▸ **GIVEN EXERCISE**
Set down each line of the data below exactly as it stands, dropping the pictures.

○ ○ ○ ○

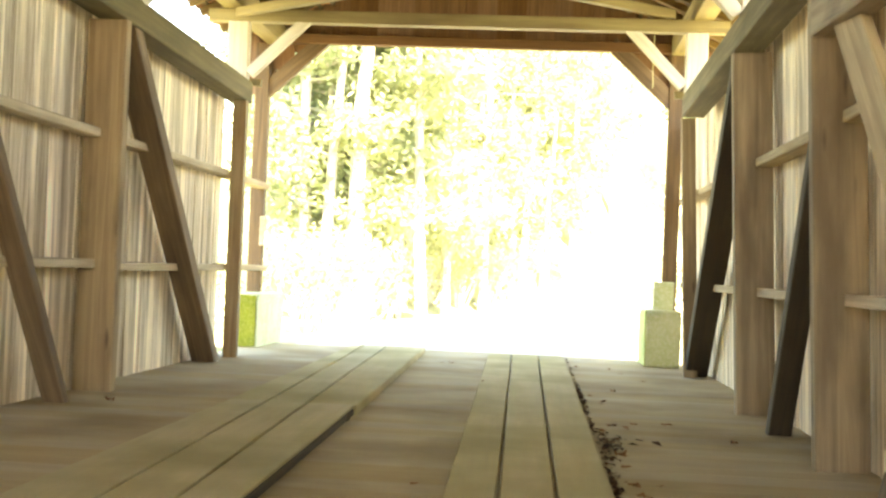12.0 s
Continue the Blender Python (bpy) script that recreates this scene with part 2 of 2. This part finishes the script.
def runner(label, stretches, gap):
    """Planks side by side; each stretch has its two ends in y, the planks' edges at both, and their thickness."""
    track = holder("runner_track", label, "floor runner", "wheel runners on the deck")
    for ya, yb, at_a, at_b, thick, lift in stretches:
        if lift:
            # Dark strip added in the gap; its colour stands for the shade there.
            beam("stringer", (at_a[3] - 0.034, ya + 0.01, lift / 2 - 0.001), (at_b[3] - 0.034, yb - 0.01, lift / 2 - 0.001), 0.05, lift - 0.004, SHADE_DARK, track, "near-black strip that stands for shade under the plank edge", bend=False)
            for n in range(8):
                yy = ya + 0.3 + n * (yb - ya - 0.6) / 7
                part("sleeper", box(at_a[0] + 0.06, at_a[3] - 0.12, yy - 0.05, yy + 0.05, 0.0, lift), SHADE_DARK, track)
        for k in range(3):
            m, ln = axes(((at_a[k] + at_a[k + 1]) / 2, ya + 0.004, lift + thick / 2 + 0.001 * k), ((at_b[k] + at_b[k + 1]) / 2, yb - 0.004, lift + thick / 2 + 0.001 * k))
            w0, w1 = at_a[k + 1] - at_a[k] - gap, at_b[k + 1] - at_b[k] - gap
            bm = bmesh.new()
            add_bar(bm, ln, w0, thick, 0.006)
            for v in bm.verts:
                if v.co.x > 0:
                    v.co.y *= w1 / w0
            part("plank", bm, RUNNER, track, m=m)
    return track


runner("three worn pale planks laid lengthwise on the deck", [
    (-0.3, 5.4, (-1.36, -0.76, -0.40, -0.29), (-1.37, -0.87, -0.53, -0.32), 0.026, 0.058),
    (5.4, 11.9, (-1.37, -0.87, -0.53, -0.32), (-1.40, -1.11, -0.81, -0.44), 0.026, 0.058),
    (11.9, 19.2, (-1.42, -1.12, -0.82, -0.42), (-1.56, -1.40, -1.10, -0.58), 0.078, 0)], 0.020)
runner("three pale planks on the deck with leaves along the edge", [
    (-0.3, 8.2, (0.52, 0.79, 1.05, 1.33), (0.48, 0.745, 1.03, 1.32), 0.05, 0),
    (8.2, 19.2, (0.48, 0.745, 1.03, 1.32), (0.25, 0.57, 0.91, 1.26), 0.05, 0)], 0.018)


# ---- side walls ----
def chord_top(y):
    """The top chord sags slightly towards the far end."""
    return 3.46 - 0.02 * (y - 7)


def truss_wall(side, name, posts, label):
    s = side
    X = 2.6 * s
    wall = holder(name, label, "wall", kind="structure")
    r = random.Random(name)
    # siding boards
    y = -0.25
    while y < (17.3 if s < 0 else 19.0):
        w = r.uniform(0.09, 0.20)
        top = chord_top(y) + 0.02
        x = X + s * (0.375 + r.uniform(-0.010, 0.010))
        a, b = warp((x, y + w / 2, -0.12)), warp((x, y + w / 2 + r.uniform(-0.01, 0.01), top))
        m, ln = axes(a, b, (0, 1, 0))
        bm = bmesh.new()
        add_bar(bm, ln, 0.024, w - r.choice((0.0005, 0.001, 0.001, 0.002, 0.002, 0.006)), 0.008)
        part("board", bm, SIDING, wall, m=m)
        y += w
    # posts: deep boards on edge
    for y in posts:
        deep = 0.16 if y > 16.5 else 0.33
        # East posts take the copy that is darkened for shade.
        beam("post", (X + s * deep / 2, y, 0), (X + s * deep / 2, y, chord_top(y) - 0.25), deep, 0.12, TRUSS if s < 0 else SHADED_TRUSS, wall, up=(0, 1, 0))
    ends = sorted(posts)
    # top chord
    cuts = [-0.25] + [p + 0.06 for p in ends][1::2][:2] + [17.2]
    cuts = sorted(set(cuts))
    for a, b in zip(cuts, cuts[1:]):
        beam("top_chord", (X + s * 0.13, a + 0.003, chord_top(a) - 0.125), (X + s * 0.13, b - 0.003, chord_top(b) - 0.125), 0.26, 0.25, CHORD, wall, "greenish brown top chord timber")
    # rails between the posts
    for a, b in zip(ends, ends[1:] + [19.3]):
        for z, h in ((1.045, 0.075), (2.145, 0.075)):
            beam("rail", (X + s * 0.265, a + 0.063, z + r.uniform(-0.012, 0.012)), (X + s * 0.265, b - 0.063, z + r.uniform(-0.012, 0.012)), 0.17, h, RAIL, wall)
    return wall


L_POSTS = [0.4, 3.5, 6.63, 10.0, 12.76, 17.0]
R_POSTS = [0.4, 3.7, 7.05, 10.36, 13.42, 17.3]
west = truss_wall(-1, "wall_west", L_POSTS, "weathered vertical board wall with timber posts and braces")
east = truss_wall(1, "wall_east", R_POSTS, "weathered vertical board wall with timber posts and dark braces")


def brace(wall, s, y0, z0, y1, z1, material, w=0.13, deep=0.17, inset=0.03, label=""):
    x = s * (2.6 + inset + deep / 2)
    return beam("brace", (x, y0, z0), (x, y1, z1), deep, w, material, wall, label, up=(0, 0.6, 1))


def flat_brace(wall, s, y0, z0, y1, z1, material, w=0.26, inset=0.06):
    x = s * (2.6 + inset + 0.035)
    return beam("counter_brace", (x, y0, z0), (x, y1, z1), 0.07, w, material, wall, up=(0, 0.6, 1))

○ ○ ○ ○

▸ **FINISHED ANSWER**
12.0 s
Continue the Blender Python (bpy) script that recreates this scene with part 2 of 2. This part finishes the script.
def runner(label, stretches, gap):
    """Planks side by side; each stretch has its two ends in y, the planks' edges at both, and their thickness."""
    track = holder("runner_track", label, "floor runner", "wheel runners on the deck")
    for ya, yb, at_a, at_b, thick, lift in stretches:
        if lift:
            # Dark strip added in the gap; its colour stands for the shade there.
            beam("stringer", (at_a[3] - 0.034, ya + 0.01, lift / 2 - 0.001), (at_b[3] - 0.034, yb - 0.01, lift / 2 - 0.001), 0.05, lift - 0.004, SHADE_DARK, track, "near-black strip that stands for shade under the plank edge", bend=False)
            for n in range(8):
                yy = ya + 0.3 + n * (yb - ya - 0.6) / 7
                part("sleeper", box(at_a[0] + 0.06, at_a[3] - 0.12, yy - 0.05, yy + 0.05, 0.0, lift), SHADE_DARK, track)
        for k in range(3):
            m, ln = axes(((at_a[k] + at_a[k + 1]) / 2, ya + 0.004, lift + thick / 2 + 0.001 * k), ((at_b[k] + at_b[k + 1]) / 2, yb - 0.004, lift + thick / 2 + 0.001 * k))
            w0, w1 = at_a[k + 1] - at_a[k] - gap, at_b[k + 1] - at_b[k] - gap
            bm = bmesh.new()
            add_bar(bm, ln, w0, thick, 0.006)
            for v in bm.verts:
                if v.co.x > 0:
                    v.co.y *= w1 / w0
            part("plank", bm, RUNNER, track, m=m)
    return track


runner("three worn pale planks laid lengthwise on the deck", [
    (-0.3, 5.4, (-1.36, -0.76, -0.40, -0.29), (-1.37, -0.87, -0.53, -0.32), 0.026, 0.058),
    (5.4, 11.9, (-1.37, -0.87, -0.53, -0.32), (-1.40, -1.11, -0.81, -0.44), 0.026, 0.058),
    (11.9, 19.2, (-1.42, -1.12, -0.82, -0.42), (-1.56, -1.40, -1.10, -0.58), 0.078, 0)], 0.020)
runner("three pale planks on the deck with leaves along the edge", [
    (-0.3, 8.2, (0.52, 0.79, 1.05, 1.33), (0.48, 0.745, 1.03, 1.32), 0.05, 0),
    (8.2, 19.2, (0.48, 0.745, 1.03, 1.32), (0.25, 0.57, 0.91, 1.26), 0.05, 0)], 0.018)


# ---- side walls ----
def chord_top(y):
    """The top chord sags slightly towards the far end."""
    return 3.46 - 0.02 * (y - 7)


def truss_wall(side, name, posts, label):
    s = side
    X = 2.6 * s
    wall = holder(name, label, "wall", kind="structure")
    r = random.Random(name)
    # siding boards
    y = -0.25
    while y < (17.3 if s < 0 else 19.0):
        w = r.uniform(0.09, 0.20)
        top = chord_top(y) + 0.02
        x = X + s * (0.375 + r.uniform(-0.010, 0.010))
        a, b = warp((x, y + w / 2, -0.12)), warp((x, y + w / 2 + r.uniform(-0.01, 0.01), top))
        m, ln = axes(a, b, (0, 1, 0))
        bm = bmesh.new()
        add_bar(bm, ln, 0.024, w - r.choice((0.0005, 0.001, 0.001, 0.002, 0.002, 0.006)), 0.008)
        part("board", bm, SIDING, wall, m=m)
        y += w
    # posts: deep boards on edge
    for y in posts:
        deep = 0.16 if y > 16.5 else 0.33
        # East posts take the copy that is darkened for shade.
        beam("post", (X + s * deep / 2, y, 0), (X + s * deep / 2, y, chord_top(y) - 0.25), deep, 0.12, TRUSS if s < 0 else SHADED_TRUSS, wall, up=(0, 1, 0))
    ends = sorted(posts)
    # top chord
    cuts = [-0.25] + [p + 0.06 for p in ends][1::2][:2] + [17.2]
    cuts = sorted(set(cuts))
    for a, b in zip(cuts, cuts[1:]):
        beam("top_chord", (X + s * 0.13, a + 0.003, chord_top(a) - 0.125), (X + s * 0.13, b - 0.003, chord_top(b) - 0.125), 0.26, 0.25, CHORD, wall, "greenish brown top chord timber")
    # rails between the posts
    for a, b in zip(ends, ends[1:] + [19.3]):
        for z, h in ((1.045, 0.075), (2.145, 0.075)):
            beam("rail", (X + s * 0.265, a + 0.063, z + r.uniform(-0.012, 0.012)), (X + s * 0.265, b - 0.063, z + r.uniform(-0.012, 0.012)), 0.17, h, RAIL, wall)
    return wall


L_POSTS = [0.4, 3.5, 6.63, 10.0, 12.76, 17.0]
R_POSTS = [0.4, 3.7, 7.05, 10.36, 13.42, 17.3]
west = truss_wall(-1, "wall_west", L_POSTS, "weathered vertical board wall with timber posts and braces")
east = truss_wall(1, "wall_east", R_POSTS, "weathered vertical board wall with timber posts and dark braces")


def brace(wall, s, y0, z0, y1, z1, material, w=0.13, deep=0.17, inset=0.03, label=""):
    x = s * (2.6 + inset + deep / 2)
    return beam("brace", (x, y0, z0), (x, y1, z1), deep, w, material, wall, label, up=(0, 0.6, 1))


def flat_brace(wall, s, y0, z0, y1, z1, material, w=0.26, inset=0.06):
    x = s * (2.6 + inset + 0.035)
    return beam("counter_brace", (x, y0, z0), (x, y1, z1), 0.07, w, material, wall, up=(0, 0.6, 1))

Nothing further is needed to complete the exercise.